• [Description of the task]: Sift the listing for lines that hold the string "part" and pull them out.

• [Dataset excerpt]:
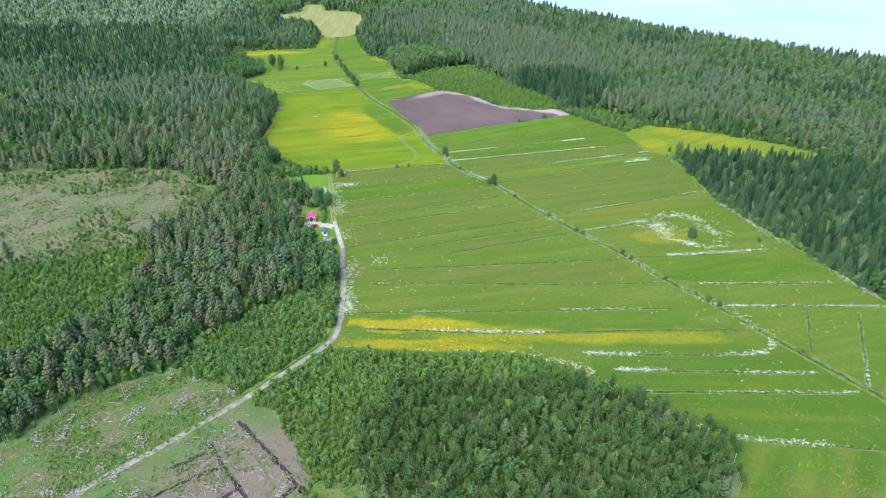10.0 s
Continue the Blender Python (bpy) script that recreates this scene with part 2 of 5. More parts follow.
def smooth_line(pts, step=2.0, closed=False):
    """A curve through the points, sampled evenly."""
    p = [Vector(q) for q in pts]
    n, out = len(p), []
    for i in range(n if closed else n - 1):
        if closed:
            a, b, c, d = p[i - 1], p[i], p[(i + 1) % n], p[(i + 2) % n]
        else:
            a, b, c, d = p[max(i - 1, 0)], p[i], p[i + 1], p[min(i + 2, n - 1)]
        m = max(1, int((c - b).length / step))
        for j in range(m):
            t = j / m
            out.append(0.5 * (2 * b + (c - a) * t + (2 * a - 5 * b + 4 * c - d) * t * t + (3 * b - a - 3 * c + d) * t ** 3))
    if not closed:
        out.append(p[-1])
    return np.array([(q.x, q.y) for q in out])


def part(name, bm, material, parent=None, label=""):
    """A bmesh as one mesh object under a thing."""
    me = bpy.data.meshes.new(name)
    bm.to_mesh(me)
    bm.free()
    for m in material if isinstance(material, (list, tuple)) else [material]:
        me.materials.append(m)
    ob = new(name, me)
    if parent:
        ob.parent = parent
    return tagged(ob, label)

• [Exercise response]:
Continue the Blender Python (bpy) script that recreates this scene with part 2 of 5. More parts follow.
def part(name, bm, material, parent=None, label=""):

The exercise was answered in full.